The seller states it is an F4 neck. Somebody may want this:

https://www.ebay.com/itm/gibson-mand...MAAOSwq9FezG99

----------


## Bob A

New frets and board and inlays, and the back button area looks to have been re-shaped from a pointed Gothic arch to the F5 curved style. 

Sorta painful to look at, on the whole.

----------


## MikeEdgerton

Reserve not met at $199.00 plus $49.00 shipping. They'd have to want it really bad.

----------


## jim simpson

It seems strange to me that someone decided to graft an F-4 neck onto a modern economy priced F-4 style body.

----------

Northwest Steve

----------


## Dave Hanson

Never seen position markers like these ? My 1915 F4 has plain dots.

Dave H

----------

Timbofood

----------


## Jeff Mando

Great way to dress up an import!   :Grin: 

I'm guessing things didn't line up well or they would have strings on it?  Too bad the original tuners are gone....

a little bit of a stretch to call it a "Gibson mandolin" as the title suggests, IMHO.

----------


## Jeff Mando

Currently at $500 with less than 24 hours to go........NFI.

----------


## jimmy powells

Hi Dave It's just the neck that is Gibson. The fretbard is Gretsch so they hven't bothered to change to dots.

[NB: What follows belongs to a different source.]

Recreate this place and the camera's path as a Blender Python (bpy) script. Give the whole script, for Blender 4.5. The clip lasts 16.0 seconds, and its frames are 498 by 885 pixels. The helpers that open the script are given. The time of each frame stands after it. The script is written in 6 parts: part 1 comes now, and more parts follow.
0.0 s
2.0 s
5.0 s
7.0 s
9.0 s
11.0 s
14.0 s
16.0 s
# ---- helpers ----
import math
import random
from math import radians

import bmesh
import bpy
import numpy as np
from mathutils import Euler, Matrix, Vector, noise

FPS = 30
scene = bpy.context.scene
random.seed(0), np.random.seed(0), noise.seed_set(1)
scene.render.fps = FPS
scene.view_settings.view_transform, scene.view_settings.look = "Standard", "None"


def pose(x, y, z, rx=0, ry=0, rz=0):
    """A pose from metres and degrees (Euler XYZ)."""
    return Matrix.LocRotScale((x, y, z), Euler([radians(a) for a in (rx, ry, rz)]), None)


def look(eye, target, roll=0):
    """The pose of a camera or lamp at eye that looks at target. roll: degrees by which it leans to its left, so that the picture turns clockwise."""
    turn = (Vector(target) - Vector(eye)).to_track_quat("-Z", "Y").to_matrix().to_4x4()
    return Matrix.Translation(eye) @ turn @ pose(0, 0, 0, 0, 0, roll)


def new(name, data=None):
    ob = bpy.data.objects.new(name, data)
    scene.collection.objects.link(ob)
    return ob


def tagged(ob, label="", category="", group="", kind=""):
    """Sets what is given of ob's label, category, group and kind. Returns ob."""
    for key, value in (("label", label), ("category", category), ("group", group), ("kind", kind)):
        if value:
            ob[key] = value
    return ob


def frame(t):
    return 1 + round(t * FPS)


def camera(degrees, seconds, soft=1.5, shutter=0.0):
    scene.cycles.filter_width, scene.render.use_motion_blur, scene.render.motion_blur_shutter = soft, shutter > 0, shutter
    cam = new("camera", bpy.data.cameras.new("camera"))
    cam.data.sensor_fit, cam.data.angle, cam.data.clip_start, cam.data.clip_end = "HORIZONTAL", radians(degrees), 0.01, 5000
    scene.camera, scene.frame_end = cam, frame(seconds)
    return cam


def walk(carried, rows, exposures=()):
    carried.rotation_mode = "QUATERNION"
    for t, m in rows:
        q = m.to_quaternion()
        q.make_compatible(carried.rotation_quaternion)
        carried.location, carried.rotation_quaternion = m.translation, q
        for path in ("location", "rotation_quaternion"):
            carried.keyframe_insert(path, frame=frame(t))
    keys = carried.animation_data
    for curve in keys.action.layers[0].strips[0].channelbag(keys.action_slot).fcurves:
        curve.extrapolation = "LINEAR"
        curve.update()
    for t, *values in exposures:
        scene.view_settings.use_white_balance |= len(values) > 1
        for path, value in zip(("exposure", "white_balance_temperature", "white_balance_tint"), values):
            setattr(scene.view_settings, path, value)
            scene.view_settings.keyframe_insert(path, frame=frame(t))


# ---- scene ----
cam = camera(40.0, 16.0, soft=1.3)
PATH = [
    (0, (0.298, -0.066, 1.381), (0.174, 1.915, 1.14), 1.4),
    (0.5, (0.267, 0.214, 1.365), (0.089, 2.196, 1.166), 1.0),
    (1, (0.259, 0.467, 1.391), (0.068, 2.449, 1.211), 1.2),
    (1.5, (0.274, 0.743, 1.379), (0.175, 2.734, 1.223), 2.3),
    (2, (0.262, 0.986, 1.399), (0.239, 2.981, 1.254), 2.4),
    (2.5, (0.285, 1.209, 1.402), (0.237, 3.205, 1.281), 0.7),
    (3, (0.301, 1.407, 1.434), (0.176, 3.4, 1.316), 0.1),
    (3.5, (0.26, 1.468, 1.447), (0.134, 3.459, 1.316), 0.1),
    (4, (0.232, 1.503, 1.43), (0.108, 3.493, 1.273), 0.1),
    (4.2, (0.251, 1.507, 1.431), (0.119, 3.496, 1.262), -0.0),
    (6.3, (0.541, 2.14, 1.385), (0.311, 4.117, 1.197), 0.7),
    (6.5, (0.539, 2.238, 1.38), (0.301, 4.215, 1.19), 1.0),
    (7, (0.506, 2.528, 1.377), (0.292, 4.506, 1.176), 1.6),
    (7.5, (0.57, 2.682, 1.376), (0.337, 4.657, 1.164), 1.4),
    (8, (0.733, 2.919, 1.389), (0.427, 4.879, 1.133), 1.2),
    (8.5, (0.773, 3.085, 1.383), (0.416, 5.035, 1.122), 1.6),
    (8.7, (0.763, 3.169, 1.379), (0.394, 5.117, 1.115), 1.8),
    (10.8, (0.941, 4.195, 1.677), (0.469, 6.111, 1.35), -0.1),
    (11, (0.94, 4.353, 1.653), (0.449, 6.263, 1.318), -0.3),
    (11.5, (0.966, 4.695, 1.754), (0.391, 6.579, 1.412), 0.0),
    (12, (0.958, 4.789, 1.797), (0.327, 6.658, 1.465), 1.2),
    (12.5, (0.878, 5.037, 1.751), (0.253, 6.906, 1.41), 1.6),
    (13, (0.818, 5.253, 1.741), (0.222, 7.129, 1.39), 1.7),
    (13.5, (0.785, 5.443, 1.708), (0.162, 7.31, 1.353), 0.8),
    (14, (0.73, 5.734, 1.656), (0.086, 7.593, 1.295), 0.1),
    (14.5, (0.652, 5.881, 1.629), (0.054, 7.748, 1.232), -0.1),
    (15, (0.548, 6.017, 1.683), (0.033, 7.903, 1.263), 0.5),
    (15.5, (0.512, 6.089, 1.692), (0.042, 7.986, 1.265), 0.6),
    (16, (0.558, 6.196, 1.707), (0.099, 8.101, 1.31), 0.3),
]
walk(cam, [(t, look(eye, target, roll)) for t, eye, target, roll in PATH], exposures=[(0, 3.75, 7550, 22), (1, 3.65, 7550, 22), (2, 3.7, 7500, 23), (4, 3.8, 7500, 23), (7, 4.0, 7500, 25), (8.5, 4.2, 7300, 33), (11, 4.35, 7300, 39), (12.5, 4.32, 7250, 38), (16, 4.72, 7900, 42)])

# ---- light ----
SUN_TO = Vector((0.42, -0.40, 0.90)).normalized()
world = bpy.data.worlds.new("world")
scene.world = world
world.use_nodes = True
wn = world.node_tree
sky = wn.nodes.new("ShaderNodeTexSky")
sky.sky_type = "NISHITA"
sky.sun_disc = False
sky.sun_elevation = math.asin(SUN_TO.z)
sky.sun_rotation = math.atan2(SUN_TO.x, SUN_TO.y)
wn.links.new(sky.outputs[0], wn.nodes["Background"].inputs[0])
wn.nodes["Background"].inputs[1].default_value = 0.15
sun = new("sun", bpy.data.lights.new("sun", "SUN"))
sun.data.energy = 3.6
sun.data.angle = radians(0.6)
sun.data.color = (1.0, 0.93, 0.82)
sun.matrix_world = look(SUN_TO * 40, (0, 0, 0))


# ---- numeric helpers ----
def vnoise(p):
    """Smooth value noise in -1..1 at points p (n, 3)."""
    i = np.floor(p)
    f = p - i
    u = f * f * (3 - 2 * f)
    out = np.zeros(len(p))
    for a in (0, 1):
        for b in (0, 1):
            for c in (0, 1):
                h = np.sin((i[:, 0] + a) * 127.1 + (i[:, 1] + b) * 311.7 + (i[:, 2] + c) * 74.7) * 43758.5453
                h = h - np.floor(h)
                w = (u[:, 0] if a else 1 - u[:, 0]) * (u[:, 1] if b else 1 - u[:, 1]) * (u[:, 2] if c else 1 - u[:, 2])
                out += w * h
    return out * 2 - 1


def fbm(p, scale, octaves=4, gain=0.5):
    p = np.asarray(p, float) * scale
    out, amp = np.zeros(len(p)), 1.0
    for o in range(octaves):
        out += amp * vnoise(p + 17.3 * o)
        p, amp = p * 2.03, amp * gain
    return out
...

I had a 1915 Gibson F4 that I sold to Tamco couple of years ago.

regards

Jimmy
UK

----------


## Dave Hanson

Hi Jimmy, I bought an F4 from TAMCO last year, just wondering.

Dave H

----------


## jimmy powells

Hi Dave. If it is the 1915 one with Handel tuner buttons then fairly certain that will be the one I had. Bit of a co-incidence between you and I possibly because I went down there three days after he got in the Gibson F5-L in great condition. I decided not to go for it probably because of the fingerbard extension which I didn't want to trim off or scoop but it was a lovely mandolin and I think you ended up buying it.

I'm after a Gibson oval hole at the moment but thin on the ground in UK. I am aware of an A4 which may be for sale. 

Regards

Jimmy

----------


## Dave Hanson

Thats the one Jimmy, I love it,  incidently both great mandolins.

I've got far too many mandolins, the only thing I think I would buy now is a Gibson tenor banjo, they seem very rare here in the UK

Dave H

----------


## Dave Hanson

Incidently I could be on the lookout for an A4 too.

Dave H

----------


## jimmy powells

Hi again Dave. John Alvey Turner has a 1929 TB3. I know the owner Phil Alexander VERY WELL. If you wanted a great deal, mention my name and let me know. 

When Corona is over I am going to see the A4 but if anything changes I'll let you know.

I play a 2016 Northfield Big Mon and it is just fantastic Dave. Having said that, my mate also has a 2016 Big Mon and his has a slightly different neck, binding and general cosmetic minor differences.  I find that odd really. Mine has a chunkier neck which I think adds to the tone and keeps it 100% straight.

I know of a Vanden A for sale. MINT CONDITION with Carlton case. Never played. I fancied it for years but the guy (who is in my band) wouldn;t sell it as he was 'keeping it for the grandbairns' but now in his 80s is letting things go. I just helped him sell his unplayed Sobell Mandolin. I think he wants over £3000 for the Vanden. It is a beautiful sunburst. I just dont need it now as I only want one high end F-hole mandolin and I have the Big Mon (as well as another I had made for me in China).

regards

Jimmy

----------


## Dave Hanson

Cheers Jimmy, I'll give it a coat of looking at.

Dave H

----------


## Dave Hanson

Hi Jimmy, thanks for the heads up but it will have to wait a while, I've got a short scale 1914 Vega Whyte Laydie up for sale in a shop in Bradford and I need to get rid of this one first, trouble is the shop is closed due to this feckin virus thing and I can't get it back or do anything about it.

Cheers, Dave

----------


## MikeEdgerton

> Currently at $500 with less than 24 hours to go........NFI.


566 and change. Somebody really wanted that.

----------

Jeff Mando

----------